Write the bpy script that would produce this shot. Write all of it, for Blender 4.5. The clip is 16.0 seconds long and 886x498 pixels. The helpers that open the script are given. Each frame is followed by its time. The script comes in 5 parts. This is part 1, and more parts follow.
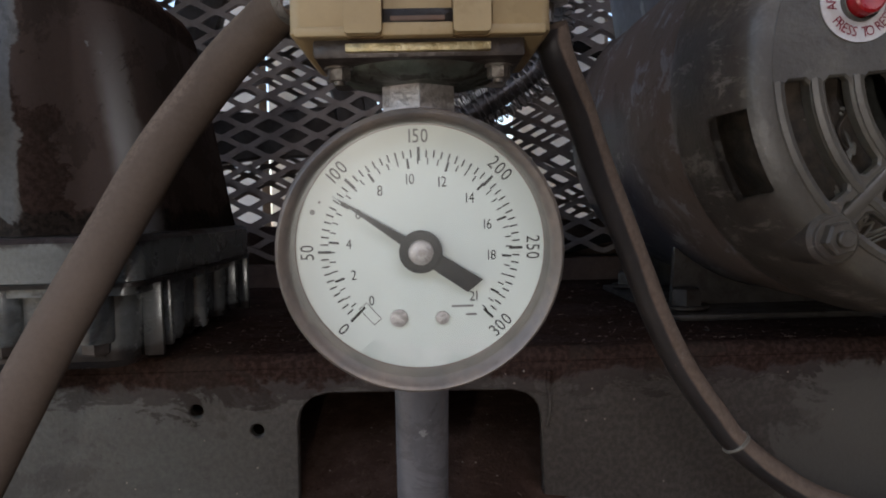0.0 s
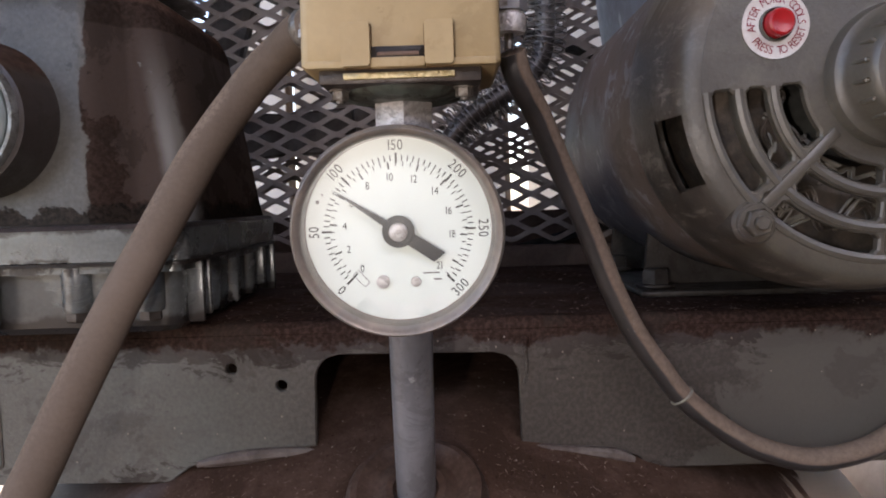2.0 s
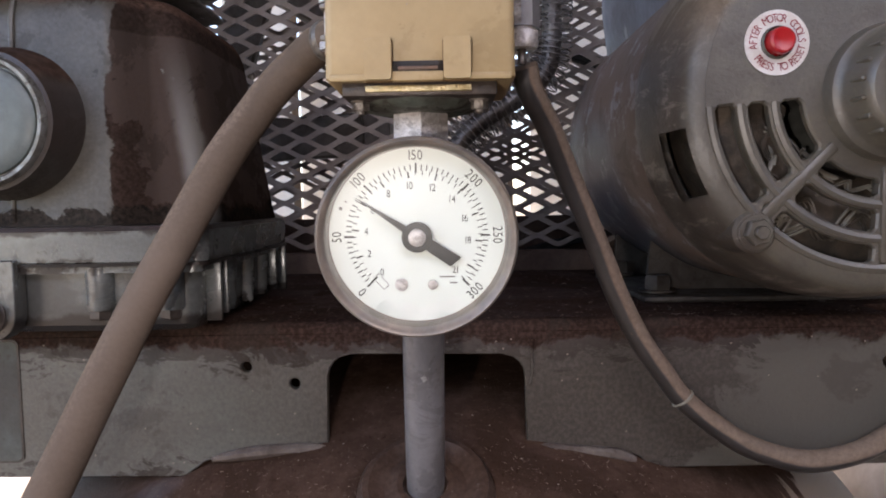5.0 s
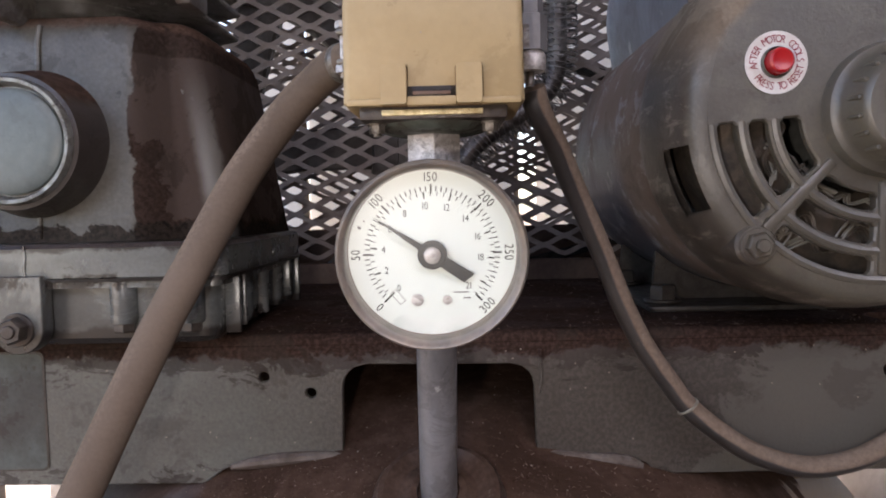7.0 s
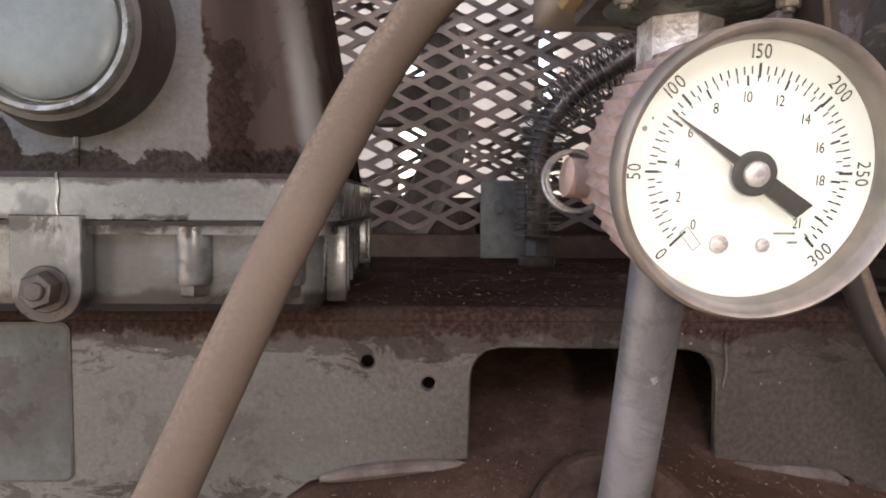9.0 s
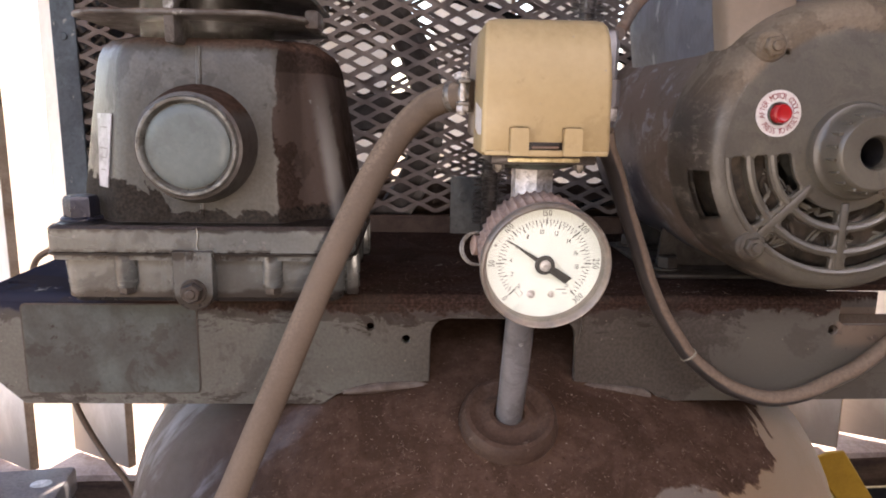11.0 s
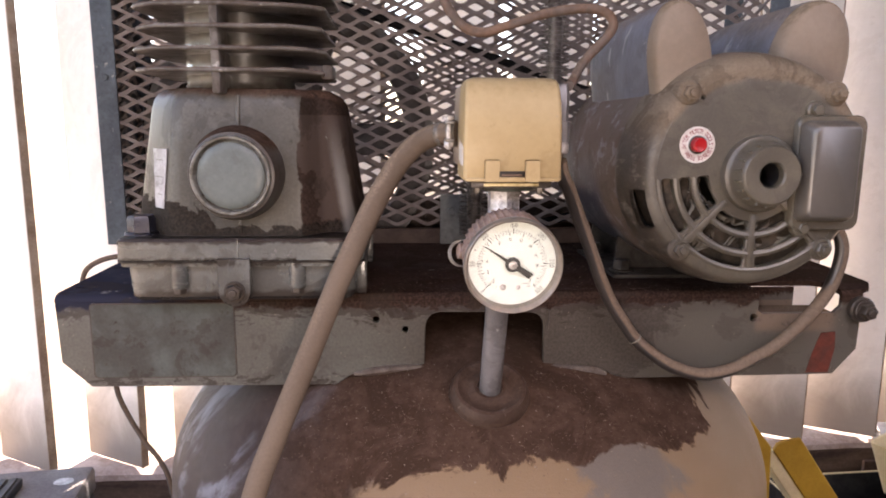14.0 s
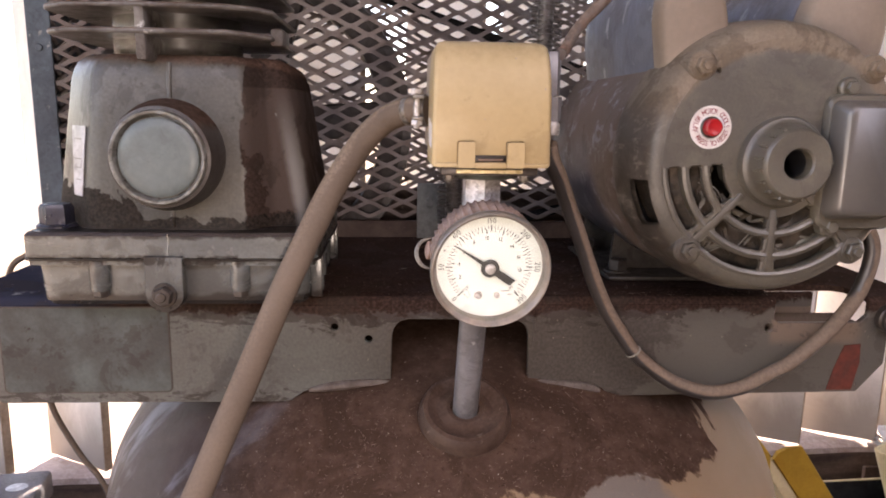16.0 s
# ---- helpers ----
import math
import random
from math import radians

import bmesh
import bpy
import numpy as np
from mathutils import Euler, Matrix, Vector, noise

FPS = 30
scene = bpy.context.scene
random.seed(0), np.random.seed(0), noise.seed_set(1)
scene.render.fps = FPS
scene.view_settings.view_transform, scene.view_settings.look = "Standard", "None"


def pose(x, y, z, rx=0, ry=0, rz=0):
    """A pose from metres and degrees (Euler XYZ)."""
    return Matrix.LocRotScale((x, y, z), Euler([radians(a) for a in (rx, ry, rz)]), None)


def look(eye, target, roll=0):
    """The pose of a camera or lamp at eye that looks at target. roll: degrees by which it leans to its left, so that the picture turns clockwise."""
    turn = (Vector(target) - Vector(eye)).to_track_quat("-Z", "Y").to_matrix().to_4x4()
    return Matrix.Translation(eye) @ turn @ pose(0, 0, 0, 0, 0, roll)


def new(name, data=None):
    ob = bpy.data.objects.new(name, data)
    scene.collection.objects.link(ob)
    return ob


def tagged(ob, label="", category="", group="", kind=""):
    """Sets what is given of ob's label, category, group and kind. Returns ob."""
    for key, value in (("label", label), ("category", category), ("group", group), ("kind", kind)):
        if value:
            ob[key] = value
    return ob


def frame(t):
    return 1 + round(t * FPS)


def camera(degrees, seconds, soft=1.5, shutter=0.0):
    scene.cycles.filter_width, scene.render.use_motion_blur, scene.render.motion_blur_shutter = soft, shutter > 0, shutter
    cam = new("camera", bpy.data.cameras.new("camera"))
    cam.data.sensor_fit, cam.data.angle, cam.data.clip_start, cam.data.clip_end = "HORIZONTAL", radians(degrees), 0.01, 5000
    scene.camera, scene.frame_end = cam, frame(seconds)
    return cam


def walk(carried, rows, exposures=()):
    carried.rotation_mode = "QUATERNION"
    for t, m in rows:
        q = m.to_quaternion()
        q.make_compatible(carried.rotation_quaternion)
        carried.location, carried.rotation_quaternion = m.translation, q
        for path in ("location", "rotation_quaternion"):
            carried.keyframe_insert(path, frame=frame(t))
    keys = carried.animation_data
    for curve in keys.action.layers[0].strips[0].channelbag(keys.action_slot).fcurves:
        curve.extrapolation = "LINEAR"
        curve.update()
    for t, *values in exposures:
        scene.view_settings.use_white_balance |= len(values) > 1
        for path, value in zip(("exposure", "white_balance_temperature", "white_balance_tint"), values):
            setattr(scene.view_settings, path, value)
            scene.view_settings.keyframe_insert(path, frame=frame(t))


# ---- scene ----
cam = camera(65.1, 16.0, 1.9)
PATH = [
    (0, (-0.009, -0.269, 1.4772), (0.0412, 1.7267, 1.357), -1.38),
    (0.5, (-0.0023, -0.2938, 1.4816), (-0.0082, 1.7029, 1.3669), -2.07),
    (1, (0.0027, -0.3027, 1.4763), (-0.0196, 1.6925, 1.3399), -1.89),
    (1.5, (-0.0014, -0.3106, 1.476), (-0.03, 1.6835, 1.3246), -1.55),
    (2, (0.0059, -0.3199, 1.4764), (-0.0236, 1.6749, 1.3354), -1.68),
    (2.5, (0.0047, -0.3264, 1.4748), (-0.0258, 1.6673, 1.3196), -1.38),
    (3, (0.001, -0.3297, 1.4751), (-0.0405, 1.6641, 1.3234), -1.21),
    (3.5, (0.0001, -0.3298, 1.4752), (-0.0301, 1.665, 1.3341), -0.85),
    (4, (0.0009, -0.3298, 1.4767), (-0.0226, 1.6654, 1.3405), -0.89),
    (6.5, (-0.0006, -0.3382, 1.4796), (-0.0391, 1.6575, 1.3543), -1.21),
    (7, (-0.0019, -0.3412, 1.4827), (-0.0429, 1.6549, 1.3642), -1.28),
    (7.5, (-0.0012, -0.3415, 1.4809), (-0.0192, 1.6549, 1.3631), -1.30),
    (8, (-0.0438, -0.3173, 1.4631), (-0.0027, 1.6732, 1.2735), -0.78),
    (8.5, (-0.075, -0.2775, 1.4694), (-0.0557, 1.7194, 1.359), -0.68),
    (9, (-0.0809, -0.2617, 1.4609), (-0.0099, 1.7325, 1.327), 0.49),
    (9.5, (-0.0767, -0.2641, 1.4702), (-0.0044, 1.7288, 1.3189), 0.30),
    (9.7, (-0.0699, -0.2747, 1.4863), (-0.012, 1.7135, 1.2774), 0.19),
    (11.8, (-0.0735, -0.518, 1.5428), (0.0336, 1.4391, 1.1447), 0.96),
    (12, (-0.07, -0.525, 1.544), (0.0369, 1.4357, 1.1643), 0.56),
    (12.5, (-0.0638, -0.5219, 1.5473), (0.0496, 1.442, 1.1863), 0.41),
    (13, (-0.0644, -0.5221, 1.5489), (0.0362, 1.4424, 1.1873), 0.04),
    (13.5, (-0.0724, -0.5297, 1.5497), (0.0363, 1.4384, 1.2109), -0.04),
    (14, (-0.0778, -0.5368, 1.5525), (0.0355, 1.4291, 1.2023), 0.35),
    (14.5, (-0.0772, -0.521, 1.5474), (0.0518, 1.441, 1.1816), 0.74),
    (15, (-0.0689, -0.4915, 1.5428), (0.0386, 1.4712, 1.1741), 0.61),
    (15.5, (-0.0574, -0.4558, 1.5401), (0.0476, 1.501, 1.1403), 0.44),
    (16, (-0.059, -0.4623, 1.5444), (0.0798, 1.4967, 1.1662), 1.00),
]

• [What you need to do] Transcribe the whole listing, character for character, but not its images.

• [Full response]
Write the bpy script that would produce this shot. Write all of it, for Blender 4.5. The clip is 16.0 seconds long and 886x498 pixels. The helpers that open the script are given. Each frame is followed by its time. The script comes in 5 parts. This is part 1, and more parts follow.
0.0 s
2.0 s
5.0 s
7.0 s
9.0 s
11.0 s
14.0 s
16.0 s
# ---- helpers ----
import math
import random
from math import radians

import bmesh
import bpy
import numpy as np
from mathutils import Euler, Matrix, Vector, noise

FPS = 30
scene = bpy.context.scene
random.seed(0), np.random.seed(0), noise.seed_set(1)
scene.render.fps = FPS
scene.view_settings.view_transform, scene.view_settings.look = "Standard", "None"


def pose(x, y, z, rx=0, ry=0, rz=0):
    """A pose from metres and degrees (Euler XYZ)."""
    return Matrix.LocRotScale((x, y, z), Euler([radians(a) for a in (rx, ry, rz)]), None)


def look(eye, target, roll=0):
    """The pose of a camera or lamp at eye that looks at target. roll: degrees by which it leans to its left, so that the picture turns clockwise."""
    turn = (Vector(target) - Vector(eye)).to_track_quat("-Z", "Y").to_matrix().to_4x4()
    return Matrix.Translation(eye) @ turn @ pose(0, 0, 0, 0, 0, roll)


def new(name, data=None):
    ob = bpy.data.objects.new(name, data)
    scene.collection.objects.link(ob)
    return ob


def tagged(ob, label="", category="", group="", kind=""):
    """Sets what is given of ob's label, category, group and kind. Returns ob."""
    for key, value in (("label", label), ("category", category), ("group", group), ("kind", kind)):
        if value:
            ob[key] = value
    return ob


def frame(t):
    return 1 + round(t * FPS)


def camera(degrees, seconds, soft=1.5, shutter=0.0):
    scene.cycles.filter_width, scene.render.use_motion_blur, scene.render.motion_blur_shutter = soft, shutter > 0, shutter
    cam = new("camera", bpy.data.cameras.new("camera"))
    cam.data.sensor_fit, cam.data.angle, cam.data.clip_start, cam.data.clip_end = "HORIZONTAL", radians(degrees), 0.01, 5000
    scene.camera, scene.frame_end = cam, frame(seconds)
    return cam


def walk(carried, rows, exposures=()):
    carried.rotation_mode = "QUATERNION"
    for t, m in rows:
        q = m.to_quaternion()
        q.make_compatible(carried.rotation_quaternion)
        carried.location, carried.rotation_quaternion = m.translation, q
        for path in ("location", "rotation_quaternion"):
            carried.keyframe_insert(path, frame=frame(t))
    keys = carried.animation_data
    for curve in keys.action.layers[0].strips[0].channelbag(keys.action_slot).fcurves:
        curve.extrapolation = "LINEAR"
        curve.update()
    for t, *values in exposures:
        scene.view_settings.use_white_balance |= len(values) > 1
        for path, value in zip(("exposure", "white_balance_temperature", "white_balance_tint"), values):
            setattr(scene.view_settings, path, value)
            scene.view_settings.keyframe_insert(path, frame=frame(t))


# ---- scene ----
cam = camera(65.1, 16.0, 1.9)
PATH = [
    (0, (-0.009, -0.269, 1.4772), (0.0412, 1.7267, 1.357), -1.38),
    (0.5, (-0.0023, -0.2938, 1.4816), (-0.0082, 1.7029, 1.3669), -2.07),
    (1, (0.0027, -0.3027, 1.4763), (-0.0196, 1.6925, 1.3399), -1.89),
    (1.5, (-0.0014, -0.3106, 1.476), (-0.03, 1.6835, 1.3246), -1.55),
    (2, (0.0059, -0.3199, 1.4764), (-0.0236, 1.6749, 1.3354), -1.68),
    (2.5, (0.0047, -0.3264, 1.4748), (-0.0258, 1.6673, 1.3196), -1.38),
    (3, (0.001, -0.3297, 1.4751), (-0.0405, 1.6641, 1.3234), -1.21),
    (3.5, (0.0001, -0.3298, 1.4752), (-0.0301, 1.665, 1.3341), -0.85),
    (4, (0.0009, -0.3298, 1.4767), (-0.0226, 1.6654, 1.3405), -0.89),
    (6.5, (-0.0006, -0.3382, 1.4796), (-0.0391, 1.6575, 1.3543), -1.21),
    (7, (-0.0019, -0.3412, 1.4827), (-0.0429, 1.6549, 1.3642), -1.28),
    (7.5, (-0.0012, -0.3415, 1.4809), (-0.0192, 1.6549, 1.3631), -1.30),
    (8, (-0.0438, -0.3173, 1.4631), (-0.0027, 1.6732, 1.2735), -0.78),
    (8.5, (-0.075, -0.2775, 1.4694), (-0.0557, 1.7194, 1.359), -0.68),
    (9, (-0.0809, -0.2617, 1.4609), (-0.0099, 1.7325, 1.327), 0.49),
    (9.5, (-0.0767, -0.2641, 1.4702), (-0.0044, 1.7288, 1.3189), 0.30),
    (9.7, (-0.0699, -0.2747, 1.4863), (-0.012, 1.7135, 1.2774), 0.19),
    (11.8, (-0.0735, -0.518, 1.5428), (0.0336, 1.4391, 1.1447), 0.96),
    (12, (-0.07, -0.525, 1.544), (0.0369, 1.4357, 1.1643), 0.56),
    (12.5, (-0.0638, -0.5219, 1.5473), (0.0496, 1.442, 1.1863), 0.41),
    (13, (-0.0644, -0.5221, 1.5489), (0.0362, 1.4424, 1.1873), 0.04),
    (13.5, (-0.0724, -0.5297, 1.5497), (0.0363, 1.4384, 1.2109), -0.04),
    (14, (-0.0778, -0.5368, 1.5525), (0.0355, 1.4291, 1.2023), 0.35),
    (14.5, (-0.0772, -0.521, 1.5474), (0.0518, 1.441, 1.1816), 0.74),
    (15, (-0.0689, -0.4915, 1.5428), (0.0386, 1.4712, 1.1741), 0.61),
    (15.5, (-0.0574, -0.4558, 1.5401), (0.0476, 1.501, 1.1403), 0.44),
    (16, (-0.059, -0.4623, 1.5444), (0.0798, 1.4967, 1.1662), 1.00),
]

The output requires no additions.